(Stored dataset items)
════════════════════

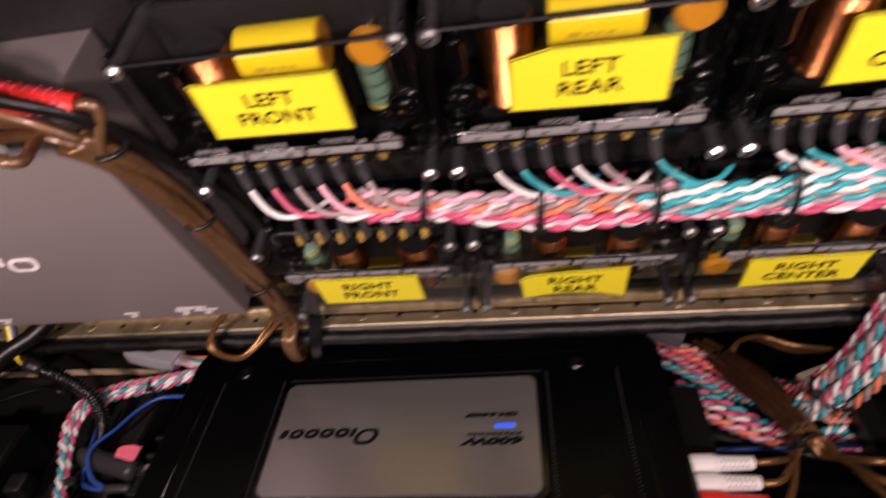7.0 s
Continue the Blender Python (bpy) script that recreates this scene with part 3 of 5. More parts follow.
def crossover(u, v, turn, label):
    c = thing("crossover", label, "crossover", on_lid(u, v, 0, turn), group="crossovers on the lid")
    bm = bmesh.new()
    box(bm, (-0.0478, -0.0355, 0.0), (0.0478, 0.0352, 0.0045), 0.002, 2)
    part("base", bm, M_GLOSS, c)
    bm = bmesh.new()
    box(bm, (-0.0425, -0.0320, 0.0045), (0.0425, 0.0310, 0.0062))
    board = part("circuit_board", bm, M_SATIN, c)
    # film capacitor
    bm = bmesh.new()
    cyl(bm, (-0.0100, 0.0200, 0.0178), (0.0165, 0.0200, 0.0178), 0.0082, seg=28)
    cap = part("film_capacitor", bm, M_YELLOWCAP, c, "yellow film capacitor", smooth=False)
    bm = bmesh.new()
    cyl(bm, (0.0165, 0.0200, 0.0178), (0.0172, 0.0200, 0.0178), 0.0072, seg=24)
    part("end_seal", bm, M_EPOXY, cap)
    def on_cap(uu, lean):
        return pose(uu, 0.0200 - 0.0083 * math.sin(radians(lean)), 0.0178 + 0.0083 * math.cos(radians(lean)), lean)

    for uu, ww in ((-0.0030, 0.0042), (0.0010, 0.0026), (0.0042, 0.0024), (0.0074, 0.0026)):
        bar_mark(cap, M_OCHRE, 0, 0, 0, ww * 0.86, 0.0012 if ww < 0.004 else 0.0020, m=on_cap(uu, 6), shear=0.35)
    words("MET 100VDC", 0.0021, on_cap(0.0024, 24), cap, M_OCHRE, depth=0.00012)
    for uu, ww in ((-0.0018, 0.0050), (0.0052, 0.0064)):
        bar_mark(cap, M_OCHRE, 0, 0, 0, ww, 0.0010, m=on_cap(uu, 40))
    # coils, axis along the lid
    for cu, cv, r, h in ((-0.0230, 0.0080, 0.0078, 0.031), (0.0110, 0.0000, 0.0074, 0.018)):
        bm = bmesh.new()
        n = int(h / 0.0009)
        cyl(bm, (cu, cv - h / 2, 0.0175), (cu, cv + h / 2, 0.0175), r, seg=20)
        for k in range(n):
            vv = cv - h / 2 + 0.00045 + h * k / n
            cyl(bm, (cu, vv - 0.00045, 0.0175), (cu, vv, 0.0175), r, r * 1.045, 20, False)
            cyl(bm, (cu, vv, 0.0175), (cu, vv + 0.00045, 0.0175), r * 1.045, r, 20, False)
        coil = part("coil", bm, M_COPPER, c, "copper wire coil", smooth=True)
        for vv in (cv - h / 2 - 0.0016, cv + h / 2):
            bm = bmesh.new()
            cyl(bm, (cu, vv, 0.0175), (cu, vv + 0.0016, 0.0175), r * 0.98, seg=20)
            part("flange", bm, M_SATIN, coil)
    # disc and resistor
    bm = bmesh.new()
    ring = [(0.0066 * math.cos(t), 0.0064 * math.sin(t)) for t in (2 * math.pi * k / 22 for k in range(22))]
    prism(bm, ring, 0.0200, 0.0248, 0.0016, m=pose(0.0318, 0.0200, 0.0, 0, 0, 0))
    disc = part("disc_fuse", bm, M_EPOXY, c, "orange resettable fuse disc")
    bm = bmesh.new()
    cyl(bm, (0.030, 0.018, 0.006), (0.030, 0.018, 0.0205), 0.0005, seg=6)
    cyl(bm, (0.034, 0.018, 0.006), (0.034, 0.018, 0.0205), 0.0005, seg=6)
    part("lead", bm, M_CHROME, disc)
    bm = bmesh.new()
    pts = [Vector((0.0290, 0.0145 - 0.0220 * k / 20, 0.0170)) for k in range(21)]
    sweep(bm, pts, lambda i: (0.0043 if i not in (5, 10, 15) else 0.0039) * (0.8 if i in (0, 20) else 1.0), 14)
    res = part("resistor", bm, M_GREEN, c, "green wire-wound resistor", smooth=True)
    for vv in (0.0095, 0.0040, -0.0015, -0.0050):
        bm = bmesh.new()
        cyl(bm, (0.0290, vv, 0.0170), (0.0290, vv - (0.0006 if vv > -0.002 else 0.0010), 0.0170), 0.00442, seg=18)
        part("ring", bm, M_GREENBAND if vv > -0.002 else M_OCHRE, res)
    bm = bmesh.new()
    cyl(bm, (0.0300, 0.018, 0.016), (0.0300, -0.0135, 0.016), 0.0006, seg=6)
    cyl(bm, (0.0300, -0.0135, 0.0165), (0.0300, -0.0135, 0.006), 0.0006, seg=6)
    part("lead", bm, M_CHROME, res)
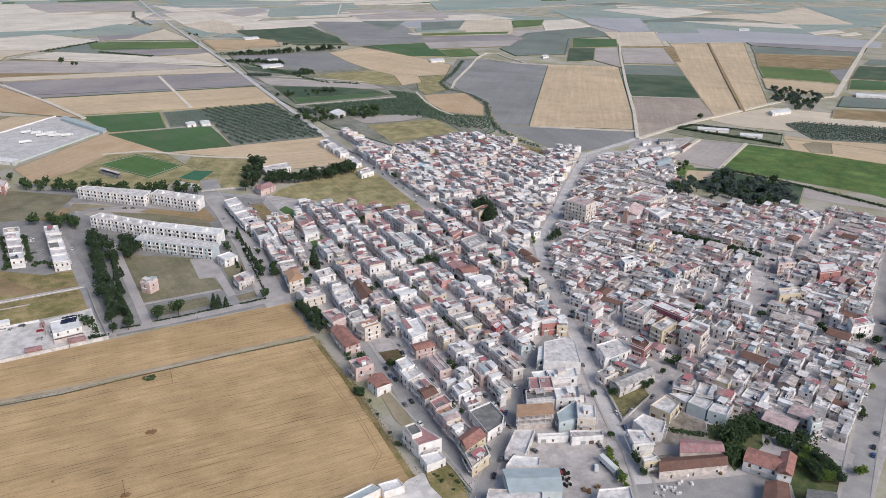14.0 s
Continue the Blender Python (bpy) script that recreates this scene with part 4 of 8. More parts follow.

════════════════════

Task statement ->
Repeat the entries exactly. Pictures are excluded from the copy.

The output ->
7.0 s
Continue the Blender Python (bpy) script that recreates this scene with part 3 of 5. More parts follow.
def crossover(u, v, turn, label):
    c = thing("crossover", label, "crossover", on_lid(u, v, 0, turn), group="crossovers on the lid")
    bm = bmesh.new()
    box(bm, (-0.0478, -0.0355, 0.0), (0.0478, 0.0352, 0.0045), 0.002, 2)
    part("base", bm, M_GLOSS, c)
    bm = bmesh.new()
    box(bm, (-0.0425, -0.0320, 0.0045), (0.0425, 0.0310, 0.0062))
    board = part("circuit_board", bm, M_SATIN, c)
    # film capacitor
    bm = bmesh.new()
    cyl(bm, (-0.0100, 0.0200, 0.0178), (0.0165, 0.0200, 0.0178), 0.0082, seg=28)
    cap = part("film_capacitor", bm, M_YELLOWCAP, c, "yellow film capacitor", smooth=False)
    bm = bmesh.new()
    cyl(bm, (0.0165, 0.0200, 0.0178), (0.0172, 0.0200, 0.0178), 0.0072, seg=24)
    part("end_seal", bm, M_EPOXY, cap)
    def on_cap(uu, lean):
        return pose(uu, 0.0200 - 0.0083 * math.sin(radians(lean)), 0.0178 + 0.0083 * math.cos(radians(lean)), lean)

    for uu, ww in ((-0.0030, 0.0042), (0.0010, 0.0026), (0.0042, 0.0024), (0.0074, 0.0026)):
        bar_mark(cap, M_OCHRE, 0, 0, 0, ww * 0.86, 0.0012 if ww < 0.004 else 0.0020, m=on_cap(uu, 6), shear=0.35)
    words("MET 100VDC", 0.0021, on_cap(0.0024, 24), cap, M_OCHRE, depth=0.00012)
    for uu, ww in ((-0.0018, 0.0050), (0.0052, 0.0064)):
        bar_mark(cap, M_OCHRE, 0, 0, 0, ww, 0.0010, m=on_cap(uu, 40))
    # coils, axis along the lid
    for cu, cv, r, h in ((-0.0230, 0.0080, 0.0078, 0.031), (0.0110, 0.0000, 0.0074, 0.018)):
        bm = bmesh.new()
        n = int(h / 0.0009)
        cyl(bm, (cu, cv - h / 2, 0.0175), (cu, cv + h / 2, 0.0175), r, seg=20)
        for k in range(n):
            vv = cv - h / 2 + 0.00045 + h * k / n
            cyl(bm, (cu, vv - 0.00045, 0.0175), (cu, vv, 0.0175), r, r * 1.045, 20, False)
            cyl(bm, (cu, vv, 0.0175), (cu, vv + 0.00045, 0.0175), r * 1.045, r, 20, False)
        coil = part("coil", bm, M_COPPER, c, "copper wire coil", smooth=True)
        for vv in (cv - h / 2 - 0.0016, cv + h / 2):
            bm = bmesh.new()
            cyl(bm, (cu, vv, 0.0175), (cu, vv + 0.0016, 0.0175), r * 0.98, seg=20)
            part("flange", bm, M_SATIN, coil)
    # disc and resistor
    bm = bmesh.new()
    ring = [(0.0066 * math.cos(t), 0.0064 * math.sin(t)) for t in (2 * math.pi * k / 22 for k in range(22))]
    prism(bm, ring, 0.0200, 0.0248, 0.0016, m=pose(0.0318, 0.0200, 0.0, 0, 0, 0))
    disc = part("disc_fuse", bm, M_EPOXY, c, "orange resettable fuse disc")
    bm = bmesh.new()
    cyl(bm, (0.030, 0.018, 0.006), (0.030, 0.018, 0.0205), 0.0005, seg=6)
    cyl(bm, (0.034, 0.018, 0.006), (0.034, 0.018, 0.0205), 0.0005, seg=6)
    part("lead", bm, M_CHROME, disc)
    bm = bmesh.new()
    pts = [Vector((0.0290, 0.0145 - 0.0220 * k / 20, 0.0170)) for k in range(21)]
    sweep(bm, pts, lambda i: (0.0043 if i not in (5, 10, 15) else 0.0039) * (0.8 if i in (0, 20) else 1.0), 14)
    res = part("resistor", bm, M_GREEN, c, "green wire-wound resistor", smooth=True)
    for vv in (0.0095, 0.0040, -0.0015, -0.0050):
        bm = bmesh.new()
        cyl(bm, (0.0290, vv, 0.0170), (0.0290, vv - (0.0006 if vv > -0.002 else 0.0010), 0.0170), 0.00442, seg=18)
        part("ring", bm, M_GREENBAND if vv > -0.002 else M_OCHRE, res)
    bm = bmesh.new()
    cyl(bm, (0.0300, 0.018, 0.016), (0.0300, -0.0135, 0.016), 0.0006, seg=6)
    cyl(bm, (0.0300, -0.0135, 0.0165), (0.0300, -0.0135, 0.006), 0.0006, seg=6)
    part("lead", bm, M_CHROME, res)
14.0 s
Continue the Blender Python (bpy) script that recreates this scene with part 4 of 8. More parts follow.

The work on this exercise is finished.